Через несколько дней нас, получивших срок, с вещами выводят во двор, выстраивают по пятеркам во дворе тюрьмы. Перекличка, проверка, подсчет. Конвой предупреждает:
— Не останавливаться, не разговаривать! Шаг вправо, шаг влево — считается за побег! Стреляем без предупреждения! Пошли!
Пошли. Редкие прохожие жмутся к заборам, скрываются в калитках. На них кричат:
— Проходить! Не останавливаться!
Всхлипывают какие-то незнакомые женщины — видимо, их родных уже угнали раньше.
Подходим к вокзалу, и нашу группу останавливают на маленькой площадке, справа от вокзала. За деревянным забором идут пассажиры с прибывшего поезда, наши, с ГЭС, вопросительно смотрят в нашу сторону. Замечаю знакомого Васю — поднимаю руку с пятью растопыренными пальцами. Понял. Кивает. Передаст.
Подходит вагон, нас грузят в него по списку. На окнах — решетки, на площадках конвой. Начальнику конвоя понравился мой бумажник — кожаный. Кладет к себе в карман:
— Не положено!
Впрочем, в бумажнике ничего нет. Весь мой капитал — что-то около двух рублей — рассован по карманам.
Гудок. Поехали. На Павелецком вокзале к вагону подают «черный ворон». Грузимся, двери закрывают — темно, душно. Автобус несется через Москву.
Может быть, раскачать машину, опрокинуться и — кто куда? Где-то на задворках Казанского вокзала нас грузят в столыпинский вагон. Интересно все-таки: якобы злейший реакционер Столыпин, а его изобретение пережило и его самого, и царя и благополучно вросло в социализм. Неисповедимы пути Твои, о Господи! Вагон довольно долго толкают по путям и наконец прицепляют к какому-то поезду. В узкое зарешеченное окошко иногда видно пробегающих пассажиров, провожающих, носильщиков. Обычная суета.
Гудок. Тронулись. Последнее, что я вижу в окно, — красные пламенеющие канны на клумбе перед вокзалом.
Прощай, Москва!
Увидеть ее вновь мне будет суждено только через десять лет — но каких лет!
Только теперь я вдруг понял, что произошло со мною. Проживут ли без меня Женя и Лидочка? Кто им поможет? Сознавая свою вину перед ними и бессилие помочь, я со слезами уткнулся в изголовье.
Глава 7
Этап Москва — Владивосток
Столыпинский вагон — нечто вроде купейного. Вместо дверей купе — решетки, окна только на уровне верхних полок, маленькие, тоже с решетками. По обоим концам вагона — конвой. Выходить из купе не разрешается.

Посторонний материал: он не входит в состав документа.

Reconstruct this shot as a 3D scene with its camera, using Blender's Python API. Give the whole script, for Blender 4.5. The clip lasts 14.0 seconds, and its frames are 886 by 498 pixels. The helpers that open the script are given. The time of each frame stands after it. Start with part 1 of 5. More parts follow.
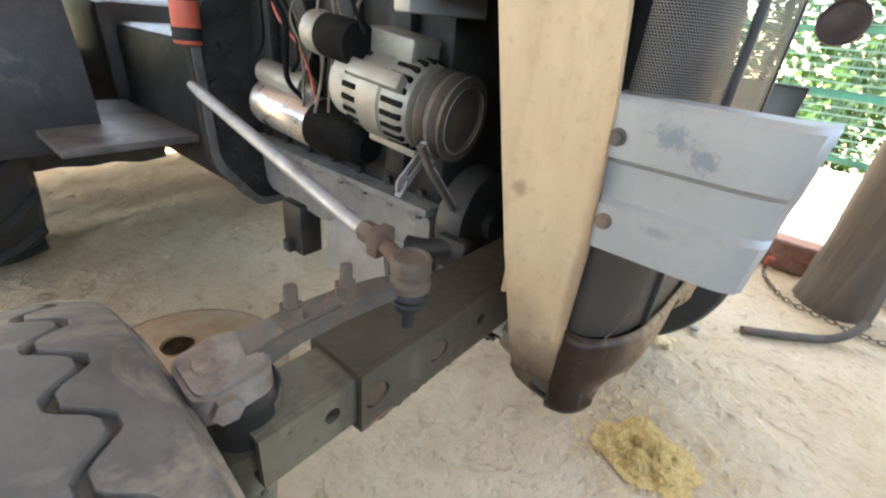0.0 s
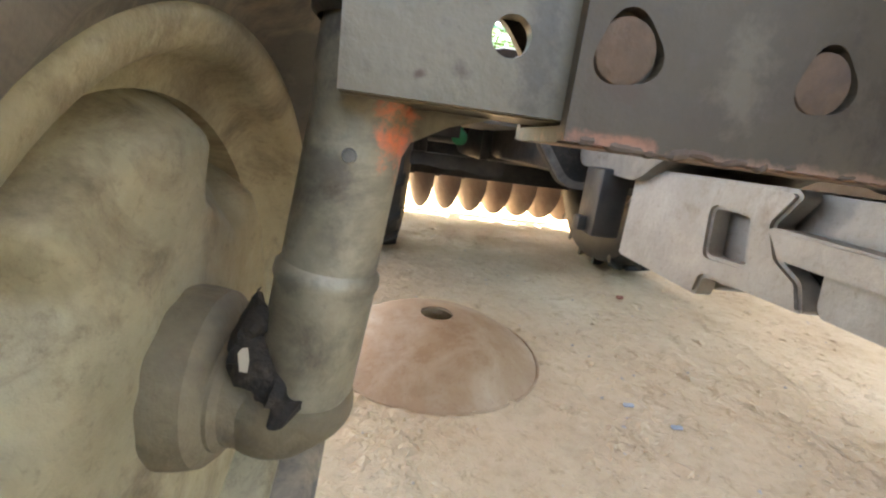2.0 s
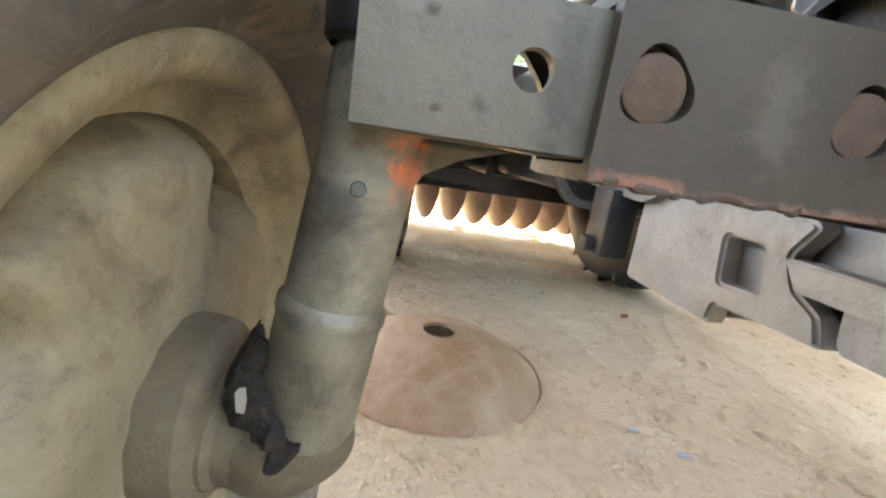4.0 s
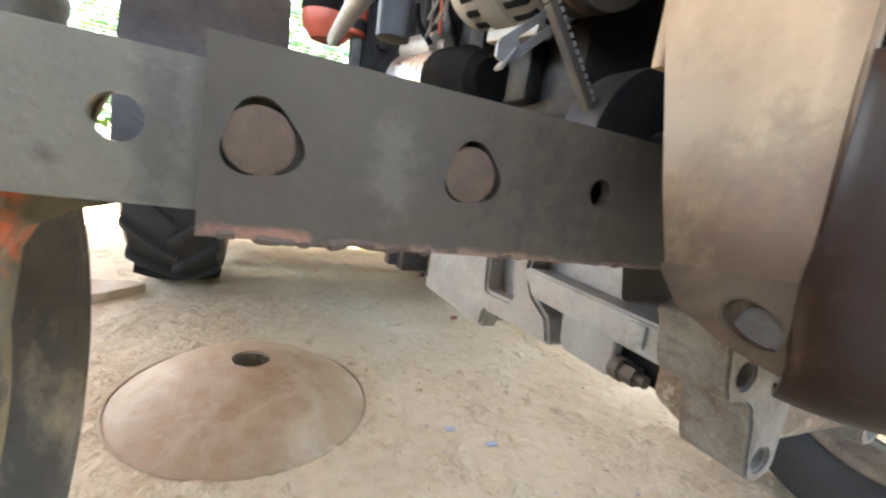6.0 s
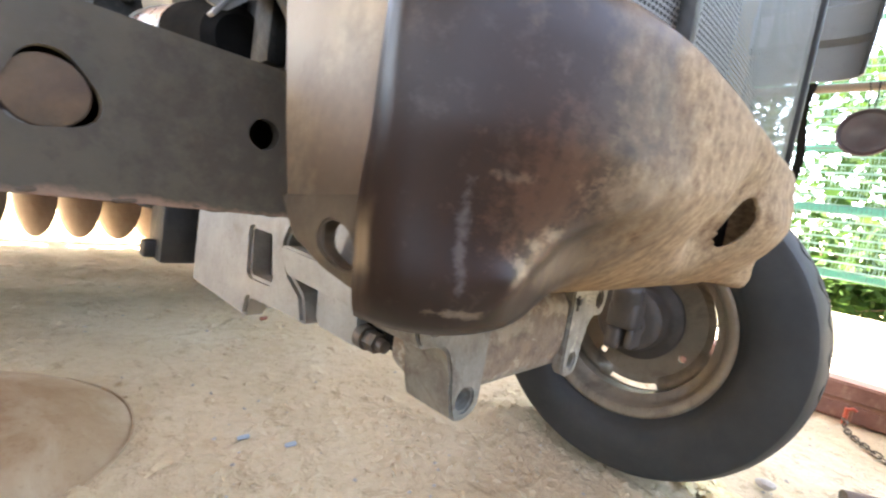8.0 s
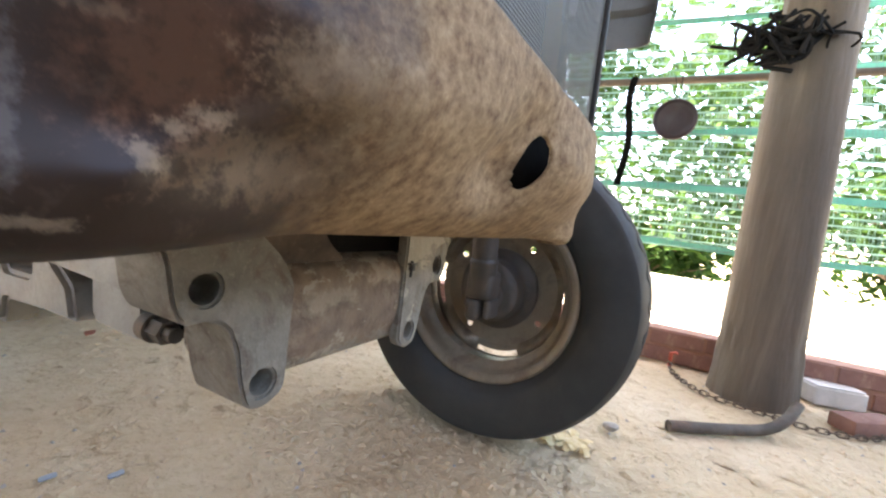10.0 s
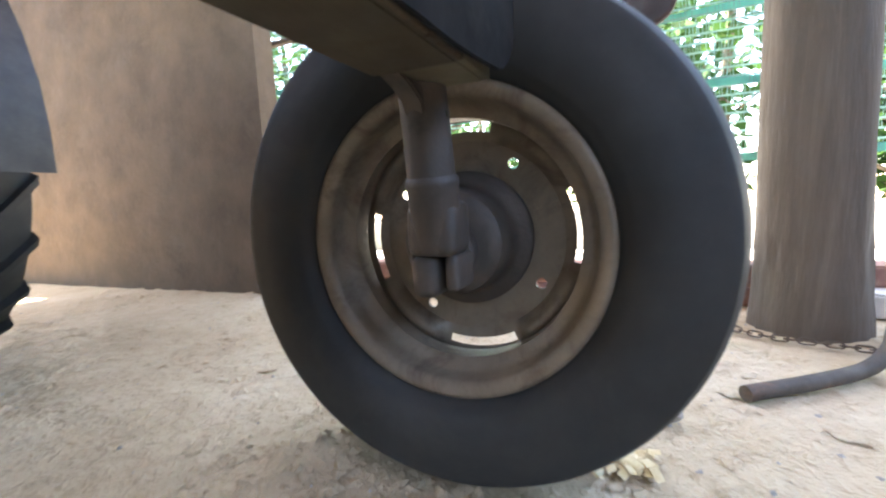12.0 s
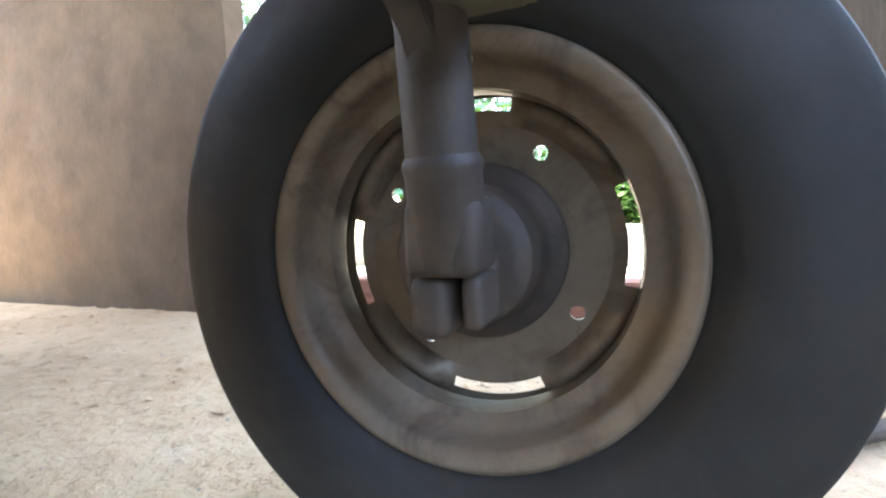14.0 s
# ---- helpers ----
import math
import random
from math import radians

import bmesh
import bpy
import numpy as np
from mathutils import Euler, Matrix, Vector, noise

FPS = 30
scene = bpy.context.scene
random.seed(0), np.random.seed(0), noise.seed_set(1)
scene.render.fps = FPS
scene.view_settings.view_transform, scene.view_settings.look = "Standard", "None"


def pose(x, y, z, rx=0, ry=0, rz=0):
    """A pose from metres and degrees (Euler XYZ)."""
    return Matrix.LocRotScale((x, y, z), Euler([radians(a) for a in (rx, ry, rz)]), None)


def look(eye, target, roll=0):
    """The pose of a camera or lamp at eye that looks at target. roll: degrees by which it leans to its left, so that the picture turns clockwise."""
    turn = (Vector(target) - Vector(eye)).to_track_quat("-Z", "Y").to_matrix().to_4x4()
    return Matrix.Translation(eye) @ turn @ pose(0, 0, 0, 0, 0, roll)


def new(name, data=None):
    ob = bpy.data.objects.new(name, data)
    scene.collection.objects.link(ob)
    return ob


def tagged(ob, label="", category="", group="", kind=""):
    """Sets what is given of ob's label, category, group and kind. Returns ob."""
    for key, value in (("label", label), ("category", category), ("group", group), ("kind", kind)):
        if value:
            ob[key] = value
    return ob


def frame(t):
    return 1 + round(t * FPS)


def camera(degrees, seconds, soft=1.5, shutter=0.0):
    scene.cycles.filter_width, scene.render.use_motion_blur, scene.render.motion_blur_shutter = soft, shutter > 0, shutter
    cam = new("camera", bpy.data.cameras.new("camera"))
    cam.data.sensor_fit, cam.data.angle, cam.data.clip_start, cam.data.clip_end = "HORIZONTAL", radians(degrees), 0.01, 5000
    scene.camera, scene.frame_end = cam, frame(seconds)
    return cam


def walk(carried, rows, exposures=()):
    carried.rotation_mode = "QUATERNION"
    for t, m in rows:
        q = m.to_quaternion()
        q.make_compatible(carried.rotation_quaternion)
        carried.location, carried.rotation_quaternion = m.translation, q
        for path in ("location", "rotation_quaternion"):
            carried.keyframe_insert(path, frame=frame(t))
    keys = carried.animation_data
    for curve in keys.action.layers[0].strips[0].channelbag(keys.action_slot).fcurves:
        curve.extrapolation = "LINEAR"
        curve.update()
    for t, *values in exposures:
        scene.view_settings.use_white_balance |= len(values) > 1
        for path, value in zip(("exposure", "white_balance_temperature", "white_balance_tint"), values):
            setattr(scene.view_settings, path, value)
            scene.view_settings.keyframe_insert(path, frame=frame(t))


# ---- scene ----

На одной верхней полке лежу я, на другой — молодой парень в тельняшке — вор-рецидивист, уже знакомый с лагерной жизнью. Внизу сидит грузный старый человек, похожий на Собакевича — но только внешне. Биография его довольно интересна. В царское время он служил в полиции, был участковым в деловом районе Москвы — около Лубянки. По характеру этого района, с населением он почти не сталкивался, а имел дело с конторами, фирмами и транспортом. Когда был молод, ему поручили поехать в Ясную Поляну и вручить какую-то бумагу Льву Толстому; какую — он толком сказать не мог, но, по-моему, это было что-то связанное с отлучением Толстого от церкви. Толстой принял бумагу, достал с полки одну из своих книг и написал на ней: «Молодой человек, желаю Вам постараться понять эту историю», подписался, вручил ему и выпроводил.
Начиная с этой книги, он потом прочел всего Толстого и прекрасно все помнил до сих пор. Удивительнее всего то, что, кроме Толстого, никаких других писателей он, видимо, не читал — во всяком случае, никогда не вспоминал.
Так как он ни в каких делах с революционерами не был замечен, то и после революции мирно продолжал служить в Моссовете, пока наконец в 30-х годах не вспомнили о его прошлом, признали СОЭ и закатали в один из протоколов Тройки.
Среди ночи в крайнее купе нашего вагона посадили какого-то человека, лет тридцати пяти, которого окружало плотное кольцо конвоя с оружием наперевес. Видимо, это было где-то около Казани. Однако через несколько станций его высадили. Кто он? Куда его везли? На расстрел? На пытки? В одиночную камеру тюрьмы?